## Short exercise
Set down the material exactly as given, please, from its first line through the line that includes "side = np.where(x > 0, 1.0, -1.0)".
* * * * * * *
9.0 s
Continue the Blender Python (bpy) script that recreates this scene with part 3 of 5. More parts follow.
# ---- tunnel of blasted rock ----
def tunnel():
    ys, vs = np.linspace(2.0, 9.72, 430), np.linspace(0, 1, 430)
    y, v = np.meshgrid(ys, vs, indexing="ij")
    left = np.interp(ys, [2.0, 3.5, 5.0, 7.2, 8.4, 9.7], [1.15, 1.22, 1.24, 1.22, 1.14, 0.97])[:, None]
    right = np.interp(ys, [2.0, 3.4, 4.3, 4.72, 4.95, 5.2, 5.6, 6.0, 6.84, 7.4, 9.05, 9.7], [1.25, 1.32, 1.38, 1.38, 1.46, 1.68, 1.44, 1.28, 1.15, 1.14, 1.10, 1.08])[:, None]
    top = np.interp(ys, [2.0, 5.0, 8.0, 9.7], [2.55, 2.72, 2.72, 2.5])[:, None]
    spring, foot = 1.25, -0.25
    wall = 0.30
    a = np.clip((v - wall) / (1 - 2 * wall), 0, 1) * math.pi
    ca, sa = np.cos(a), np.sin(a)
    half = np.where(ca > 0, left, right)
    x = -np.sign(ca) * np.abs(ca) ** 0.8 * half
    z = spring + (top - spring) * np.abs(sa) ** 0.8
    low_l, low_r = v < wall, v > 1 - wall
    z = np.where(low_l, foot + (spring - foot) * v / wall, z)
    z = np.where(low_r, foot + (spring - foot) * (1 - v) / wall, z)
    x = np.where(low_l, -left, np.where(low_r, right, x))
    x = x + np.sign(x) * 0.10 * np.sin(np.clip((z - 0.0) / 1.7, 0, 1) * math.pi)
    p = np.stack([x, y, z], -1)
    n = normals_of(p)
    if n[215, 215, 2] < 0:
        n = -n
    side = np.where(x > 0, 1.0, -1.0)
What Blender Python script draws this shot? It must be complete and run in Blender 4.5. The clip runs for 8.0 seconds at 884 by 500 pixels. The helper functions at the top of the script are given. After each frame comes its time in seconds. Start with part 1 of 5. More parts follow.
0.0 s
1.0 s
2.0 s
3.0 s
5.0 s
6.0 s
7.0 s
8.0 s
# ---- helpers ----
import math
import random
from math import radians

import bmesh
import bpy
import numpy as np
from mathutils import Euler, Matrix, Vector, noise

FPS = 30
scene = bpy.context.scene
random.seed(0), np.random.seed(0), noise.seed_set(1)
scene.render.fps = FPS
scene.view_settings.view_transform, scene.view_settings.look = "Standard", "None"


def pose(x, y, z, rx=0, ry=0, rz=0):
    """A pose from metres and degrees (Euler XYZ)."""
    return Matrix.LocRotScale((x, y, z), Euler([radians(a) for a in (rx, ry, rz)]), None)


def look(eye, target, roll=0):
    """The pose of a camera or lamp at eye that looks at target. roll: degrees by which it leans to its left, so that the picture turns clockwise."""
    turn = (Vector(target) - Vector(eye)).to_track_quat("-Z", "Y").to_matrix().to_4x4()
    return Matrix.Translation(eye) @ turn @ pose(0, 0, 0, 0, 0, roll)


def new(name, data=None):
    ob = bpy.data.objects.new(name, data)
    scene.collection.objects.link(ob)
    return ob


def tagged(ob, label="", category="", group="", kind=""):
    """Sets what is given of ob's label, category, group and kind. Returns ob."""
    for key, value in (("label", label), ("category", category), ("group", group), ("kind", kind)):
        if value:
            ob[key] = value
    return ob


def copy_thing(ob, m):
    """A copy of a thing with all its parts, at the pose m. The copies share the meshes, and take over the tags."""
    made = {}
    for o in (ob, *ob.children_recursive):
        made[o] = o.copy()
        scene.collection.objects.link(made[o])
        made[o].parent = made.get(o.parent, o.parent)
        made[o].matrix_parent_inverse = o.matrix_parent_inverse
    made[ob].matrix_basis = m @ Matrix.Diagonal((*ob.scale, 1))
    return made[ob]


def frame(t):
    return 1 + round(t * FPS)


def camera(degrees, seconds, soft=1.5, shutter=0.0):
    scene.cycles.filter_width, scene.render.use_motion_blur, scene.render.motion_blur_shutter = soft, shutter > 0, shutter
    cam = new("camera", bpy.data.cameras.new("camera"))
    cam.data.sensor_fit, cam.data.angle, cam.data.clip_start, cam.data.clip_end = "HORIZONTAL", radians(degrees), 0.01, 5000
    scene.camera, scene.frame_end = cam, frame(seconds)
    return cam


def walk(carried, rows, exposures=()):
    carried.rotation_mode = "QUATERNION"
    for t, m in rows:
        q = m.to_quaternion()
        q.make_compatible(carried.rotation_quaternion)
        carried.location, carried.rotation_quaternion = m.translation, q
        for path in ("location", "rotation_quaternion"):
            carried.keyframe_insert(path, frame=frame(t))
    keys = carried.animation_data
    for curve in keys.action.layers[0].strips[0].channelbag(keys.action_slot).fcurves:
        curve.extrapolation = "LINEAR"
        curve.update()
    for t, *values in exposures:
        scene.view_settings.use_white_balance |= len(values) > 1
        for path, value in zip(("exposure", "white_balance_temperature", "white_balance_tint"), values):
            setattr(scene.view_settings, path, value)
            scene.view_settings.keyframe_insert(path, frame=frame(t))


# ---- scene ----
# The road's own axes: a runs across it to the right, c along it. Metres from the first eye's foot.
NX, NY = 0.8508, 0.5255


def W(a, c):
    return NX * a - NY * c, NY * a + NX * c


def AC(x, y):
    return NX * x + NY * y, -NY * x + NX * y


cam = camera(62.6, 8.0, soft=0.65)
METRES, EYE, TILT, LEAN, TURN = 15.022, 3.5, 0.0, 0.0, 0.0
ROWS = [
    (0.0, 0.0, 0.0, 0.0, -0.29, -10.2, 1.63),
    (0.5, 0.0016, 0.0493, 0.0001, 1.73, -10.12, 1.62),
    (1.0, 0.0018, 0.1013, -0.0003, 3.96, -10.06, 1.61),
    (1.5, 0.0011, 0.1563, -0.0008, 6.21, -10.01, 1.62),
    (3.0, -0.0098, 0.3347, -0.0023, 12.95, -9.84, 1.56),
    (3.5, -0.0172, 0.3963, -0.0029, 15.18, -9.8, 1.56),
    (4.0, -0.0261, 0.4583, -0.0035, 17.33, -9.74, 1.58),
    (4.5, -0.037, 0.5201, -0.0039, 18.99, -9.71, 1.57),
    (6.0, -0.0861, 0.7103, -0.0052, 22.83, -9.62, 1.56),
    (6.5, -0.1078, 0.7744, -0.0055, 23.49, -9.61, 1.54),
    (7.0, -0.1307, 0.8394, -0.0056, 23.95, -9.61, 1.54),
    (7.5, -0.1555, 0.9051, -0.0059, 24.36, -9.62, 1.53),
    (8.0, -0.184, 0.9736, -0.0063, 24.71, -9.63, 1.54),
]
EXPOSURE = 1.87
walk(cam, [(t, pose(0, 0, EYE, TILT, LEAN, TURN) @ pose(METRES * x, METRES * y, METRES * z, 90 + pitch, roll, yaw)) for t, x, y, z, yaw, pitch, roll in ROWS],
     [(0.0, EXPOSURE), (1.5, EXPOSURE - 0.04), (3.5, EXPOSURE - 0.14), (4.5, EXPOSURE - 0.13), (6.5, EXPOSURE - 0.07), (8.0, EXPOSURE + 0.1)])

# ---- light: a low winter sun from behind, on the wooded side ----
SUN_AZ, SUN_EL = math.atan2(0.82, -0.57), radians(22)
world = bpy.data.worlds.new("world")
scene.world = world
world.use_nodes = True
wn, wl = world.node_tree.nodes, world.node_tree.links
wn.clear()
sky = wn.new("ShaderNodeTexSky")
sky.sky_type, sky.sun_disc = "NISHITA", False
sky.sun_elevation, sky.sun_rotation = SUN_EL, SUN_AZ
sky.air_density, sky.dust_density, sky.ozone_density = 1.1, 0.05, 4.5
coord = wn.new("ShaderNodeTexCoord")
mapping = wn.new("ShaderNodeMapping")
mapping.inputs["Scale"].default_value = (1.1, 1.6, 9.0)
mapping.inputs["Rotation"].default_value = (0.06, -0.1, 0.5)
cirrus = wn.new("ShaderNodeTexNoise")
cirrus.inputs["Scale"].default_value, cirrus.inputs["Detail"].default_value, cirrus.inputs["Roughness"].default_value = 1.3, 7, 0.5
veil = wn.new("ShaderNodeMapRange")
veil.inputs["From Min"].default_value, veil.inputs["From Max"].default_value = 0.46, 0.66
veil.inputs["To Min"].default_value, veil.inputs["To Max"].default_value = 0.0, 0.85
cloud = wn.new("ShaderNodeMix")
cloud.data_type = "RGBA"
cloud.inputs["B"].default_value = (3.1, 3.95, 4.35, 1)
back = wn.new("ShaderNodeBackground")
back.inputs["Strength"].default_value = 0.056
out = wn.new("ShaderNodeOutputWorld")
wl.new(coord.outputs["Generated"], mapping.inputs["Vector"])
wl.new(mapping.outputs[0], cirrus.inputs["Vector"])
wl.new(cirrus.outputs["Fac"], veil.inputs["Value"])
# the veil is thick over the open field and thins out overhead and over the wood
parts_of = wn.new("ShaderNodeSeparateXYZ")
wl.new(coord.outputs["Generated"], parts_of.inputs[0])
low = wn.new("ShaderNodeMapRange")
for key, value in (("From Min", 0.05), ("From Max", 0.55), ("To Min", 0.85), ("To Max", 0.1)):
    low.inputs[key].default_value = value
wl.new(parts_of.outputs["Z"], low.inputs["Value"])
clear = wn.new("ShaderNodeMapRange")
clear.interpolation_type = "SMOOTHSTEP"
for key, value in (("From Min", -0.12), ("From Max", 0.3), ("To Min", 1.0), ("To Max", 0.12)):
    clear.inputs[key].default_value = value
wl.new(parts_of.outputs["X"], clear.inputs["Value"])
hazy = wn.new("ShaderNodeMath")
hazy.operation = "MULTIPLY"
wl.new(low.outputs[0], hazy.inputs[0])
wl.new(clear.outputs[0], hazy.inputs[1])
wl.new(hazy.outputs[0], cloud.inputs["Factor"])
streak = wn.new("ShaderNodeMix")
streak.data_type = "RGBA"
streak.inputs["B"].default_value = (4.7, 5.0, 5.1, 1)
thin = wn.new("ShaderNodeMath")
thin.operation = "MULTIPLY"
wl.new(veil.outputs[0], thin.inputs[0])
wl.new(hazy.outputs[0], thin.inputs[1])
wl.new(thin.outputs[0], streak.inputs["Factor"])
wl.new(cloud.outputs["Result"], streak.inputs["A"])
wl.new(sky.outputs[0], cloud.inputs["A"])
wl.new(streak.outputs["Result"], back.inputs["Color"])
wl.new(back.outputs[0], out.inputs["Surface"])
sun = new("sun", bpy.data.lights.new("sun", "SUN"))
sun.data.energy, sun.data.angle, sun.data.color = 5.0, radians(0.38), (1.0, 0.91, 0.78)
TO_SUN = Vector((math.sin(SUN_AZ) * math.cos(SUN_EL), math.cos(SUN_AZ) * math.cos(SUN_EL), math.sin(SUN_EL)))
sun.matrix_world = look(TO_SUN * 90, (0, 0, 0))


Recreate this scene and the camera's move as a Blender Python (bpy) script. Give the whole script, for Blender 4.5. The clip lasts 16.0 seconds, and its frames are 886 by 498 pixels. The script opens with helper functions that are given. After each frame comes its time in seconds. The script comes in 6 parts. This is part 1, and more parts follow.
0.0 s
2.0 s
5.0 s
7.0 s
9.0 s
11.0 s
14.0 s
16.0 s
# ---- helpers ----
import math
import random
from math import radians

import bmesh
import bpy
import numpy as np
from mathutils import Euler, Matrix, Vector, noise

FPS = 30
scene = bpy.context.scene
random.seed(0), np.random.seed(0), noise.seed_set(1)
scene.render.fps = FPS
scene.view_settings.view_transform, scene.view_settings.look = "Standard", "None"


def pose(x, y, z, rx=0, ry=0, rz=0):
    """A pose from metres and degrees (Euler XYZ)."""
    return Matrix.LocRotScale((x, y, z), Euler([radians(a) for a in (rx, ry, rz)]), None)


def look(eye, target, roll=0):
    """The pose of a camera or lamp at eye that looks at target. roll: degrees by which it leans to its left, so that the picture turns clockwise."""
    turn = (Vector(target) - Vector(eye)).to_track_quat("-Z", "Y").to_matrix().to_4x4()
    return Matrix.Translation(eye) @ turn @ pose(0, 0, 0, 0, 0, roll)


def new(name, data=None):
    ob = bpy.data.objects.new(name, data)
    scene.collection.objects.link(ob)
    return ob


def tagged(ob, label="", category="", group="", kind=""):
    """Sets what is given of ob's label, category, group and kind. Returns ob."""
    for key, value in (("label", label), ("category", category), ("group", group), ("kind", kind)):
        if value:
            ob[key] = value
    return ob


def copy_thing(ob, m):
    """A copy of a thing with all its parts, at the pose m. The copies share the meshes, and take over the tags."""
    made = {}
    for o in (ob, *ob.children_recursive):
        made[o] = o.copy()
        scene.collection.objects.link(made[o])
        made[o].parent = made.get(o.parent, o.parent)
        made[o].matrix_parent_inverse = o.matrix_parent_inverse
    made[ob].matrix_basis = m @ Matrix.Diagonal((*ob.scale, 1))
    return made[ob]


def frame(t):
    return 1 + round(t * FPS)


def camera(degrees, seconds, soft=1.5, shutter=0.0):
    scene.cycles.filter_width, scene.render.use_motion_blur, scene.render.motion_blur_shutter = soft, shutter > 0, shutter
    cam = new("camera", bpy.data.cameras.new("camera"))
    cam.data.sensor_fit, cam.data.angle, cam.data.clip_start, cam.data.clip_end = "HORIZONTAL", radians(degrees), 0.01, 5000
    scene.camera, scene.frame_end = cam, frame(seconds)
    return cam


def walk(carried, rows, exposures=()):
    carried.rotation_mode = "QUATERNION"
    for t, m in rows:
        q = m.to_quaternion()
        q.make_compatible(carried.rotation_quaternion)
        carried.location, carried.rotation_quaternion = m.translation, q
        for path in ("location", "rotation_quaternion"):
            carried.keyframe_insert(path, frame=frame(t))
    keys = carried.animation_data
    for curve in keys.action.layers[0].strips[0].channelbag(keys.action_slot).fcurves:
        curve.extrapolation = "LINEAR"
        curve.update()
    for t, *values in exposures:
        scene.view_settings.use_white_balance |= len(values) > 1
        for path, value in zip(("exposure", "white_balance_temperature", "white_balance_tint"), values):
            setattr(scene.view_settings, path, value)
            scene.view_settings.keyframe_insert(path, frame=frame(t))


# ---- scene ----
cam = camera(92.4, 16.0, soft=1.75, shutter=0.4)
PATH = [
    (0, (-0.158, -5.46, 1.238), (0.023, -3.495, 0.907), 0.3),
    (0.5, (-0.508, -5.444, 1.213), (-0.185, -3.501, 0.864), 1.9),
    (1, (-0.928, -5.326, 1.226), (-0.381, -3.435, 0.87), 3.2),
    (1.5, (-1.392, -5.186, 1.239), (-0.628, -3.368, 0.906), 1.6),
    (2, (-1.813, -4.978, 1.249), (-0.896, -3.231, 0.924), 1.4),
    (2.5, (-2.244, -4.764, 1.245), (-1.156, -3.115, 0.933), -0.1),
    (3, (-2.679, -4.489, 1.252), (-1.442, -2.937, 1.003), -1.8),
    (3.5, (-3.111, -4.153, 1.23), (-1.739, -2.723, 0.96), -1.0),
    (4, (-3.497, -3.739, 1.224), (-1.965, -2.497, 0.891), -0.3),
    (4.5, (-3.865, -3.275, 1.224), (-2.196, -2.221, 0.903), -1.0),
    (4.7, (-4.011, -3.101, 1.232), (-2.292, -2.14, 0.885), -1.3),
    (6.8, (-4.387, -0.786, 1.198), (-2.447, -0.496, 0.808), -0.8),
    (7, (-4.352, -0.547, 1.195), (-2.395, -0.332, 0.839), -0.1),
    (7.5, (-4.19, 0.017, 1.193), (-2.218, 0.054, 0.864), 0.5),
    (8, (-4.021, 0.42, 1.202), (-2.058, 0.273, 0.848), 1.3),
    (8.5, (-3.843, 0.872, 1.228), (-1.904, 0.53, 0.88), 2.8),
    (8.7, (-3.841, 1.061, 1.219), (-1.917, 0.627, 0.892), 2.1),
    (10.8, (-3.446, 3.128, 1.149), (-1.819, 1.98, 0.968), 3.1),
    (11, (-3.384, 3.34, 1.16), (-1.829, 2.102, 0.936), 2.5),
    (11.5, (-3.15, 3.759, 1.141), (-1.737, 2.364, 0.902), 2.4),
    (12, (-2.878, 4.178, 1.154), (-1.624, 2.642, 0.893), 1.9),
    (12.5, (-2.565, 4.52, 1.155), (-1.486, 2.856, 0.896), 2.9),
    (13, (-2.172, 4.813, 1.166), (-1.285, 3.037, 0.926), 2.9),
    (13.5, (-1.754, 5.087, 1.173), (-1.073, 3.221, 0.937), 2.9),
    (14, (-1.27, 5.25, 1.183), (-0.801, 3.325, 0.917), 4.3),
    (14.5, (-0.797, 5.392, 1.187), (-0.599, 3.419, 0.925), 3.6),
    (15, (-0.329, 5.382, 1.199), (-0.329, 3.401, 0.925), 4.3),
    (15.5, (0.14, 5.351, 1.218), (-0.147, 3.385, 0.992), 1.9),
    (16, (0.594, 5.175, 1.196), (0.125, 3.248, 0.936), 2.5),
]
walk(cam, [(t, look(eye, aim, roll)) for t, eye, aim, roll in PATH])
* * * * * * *
## Completed exercise
9.0 s
Continue the Blender Python (bpy) script that recreates this scene with part 3 of 5. More parts follow.
# ---- tunnel of blasted rock ----
def tunnel():
    ys, vs = np.linspace(2.0, 9.72, 430), np.linspace(0, 1, 430)
    y, v = np.meshgrid(ys, vs, indexing="ij")
    left = np.interp(ys, [2.0, 3.5, 5.0, 7.2, 8.4, 9.7], [1.15, 1.22, 1.24, 1.22, 1.14, 0.97])[:, None]
    right = np.interp(ys, [2.0, 3.4, 4.3, 4.72, 4.95, 5.2, 5.6, 6.0, 6.84, 7.4, 9.05, 9.7], [1.25, 1.32, 1.38, 1.38, 1.46, 1.68, 1.44, 1.28, 1.15, 1.14, 1.10, 1.08])[:, None]
    top = np.interp(ys, [2.0, 5.0, 8.0, 9.7], [2.55, 2.72, 2.72, 2.5])[:, None]
    spring, foot = 1.25, -0.25
    wall = 0.30
    a = np.clip((v - wall) / (1 - 2 * wall), 0, 1) * math.pi
    ca, sa = np.cos(a), np.sin(a)
    half = np.where(ca > 0, left, right)
    x = -np.sign(ca) * np.abs(ca) ** 0.8 * half
    z = spring + (top - spring) * np.abs(sa) ** 0.8
    low_l, low_r = v < wall, v > 1 - wall
    z = np.where(low_l, foot + (spring - foot) * v / wall, z)
    z = np.where(low_r, foot + (spring - foot) * (1 - v) / wall, z)
    x = np.where(low_l, -left, np.where(low_r, right, x))
    x = x + np.sign(x) * 0.10 * np.sin(np.clip((z - 0.0) / 1.7, 0, 1) * math.pi)
    p = np.stack([x, y, z], -1)
    n = normals_of(p)
    if n[215, 215, 2] < 0:
        n = -n
    side = np.where(x > 0, 1.0, -1.0)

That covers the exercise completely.